## Information supplied:
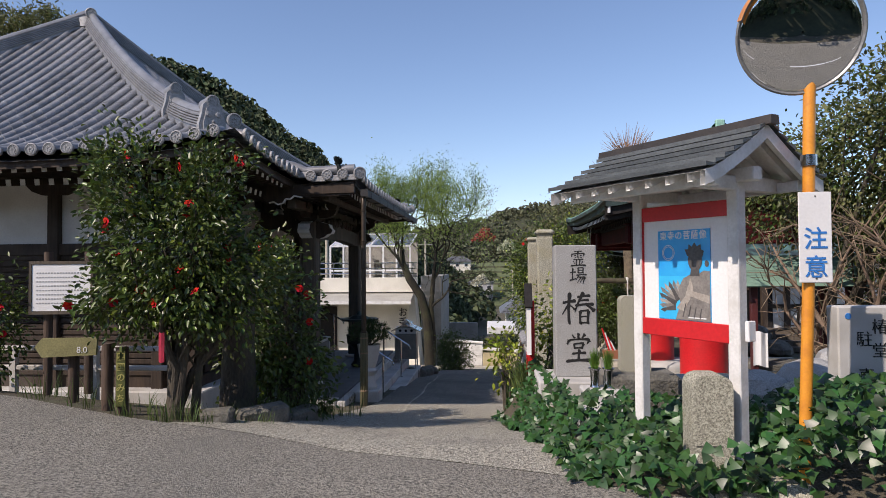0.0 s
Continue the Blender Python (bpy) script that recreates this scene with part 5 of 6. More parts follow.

...

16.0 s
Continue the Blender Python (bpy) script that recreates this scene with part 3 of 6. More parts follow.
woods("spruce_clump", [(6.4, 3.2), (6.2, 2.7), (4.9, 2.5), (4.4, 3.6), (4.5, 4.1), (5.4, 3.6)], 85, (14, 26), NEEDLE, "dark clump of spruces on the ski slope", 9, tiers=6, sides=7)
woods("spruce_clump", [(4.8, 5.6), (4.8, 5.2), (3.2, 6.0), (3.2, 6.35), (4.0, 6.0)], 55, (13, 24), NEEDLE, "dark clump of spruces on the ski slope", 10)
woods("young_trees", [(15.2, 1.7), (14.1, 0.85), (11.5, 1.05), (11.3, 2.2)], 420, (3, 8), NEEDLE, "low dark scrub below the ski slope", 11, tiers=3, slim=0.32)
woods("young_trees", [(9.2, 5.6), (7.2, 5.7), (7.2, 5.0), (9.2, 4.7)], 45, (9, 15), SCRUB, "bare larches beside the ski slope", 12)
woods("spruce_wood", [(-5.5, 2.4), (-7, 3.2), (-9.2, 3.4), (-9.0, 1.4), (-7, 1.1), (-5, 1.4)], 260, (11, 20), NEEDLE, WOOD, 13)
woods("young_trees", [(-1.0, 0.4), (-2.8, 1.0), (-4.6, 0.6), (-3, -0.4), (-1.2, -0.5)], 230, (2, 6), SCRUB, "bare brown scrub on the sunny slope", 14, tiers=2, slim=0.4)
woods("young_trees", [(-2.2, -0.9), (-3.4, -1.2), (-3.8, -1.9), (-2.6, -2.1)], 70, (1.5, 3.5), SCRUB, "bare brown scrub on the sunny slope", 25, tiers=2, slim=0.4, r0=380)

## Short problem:
Collect from the data above every line that includes "Blender".

## Complete output:
Continue the Blender Python (bpy) script that recreates this scene with part 5 of 6. More parts follow.
Continue the Blender Python (bpy) script that recreates this scene with part 3 of 6. More parts follow.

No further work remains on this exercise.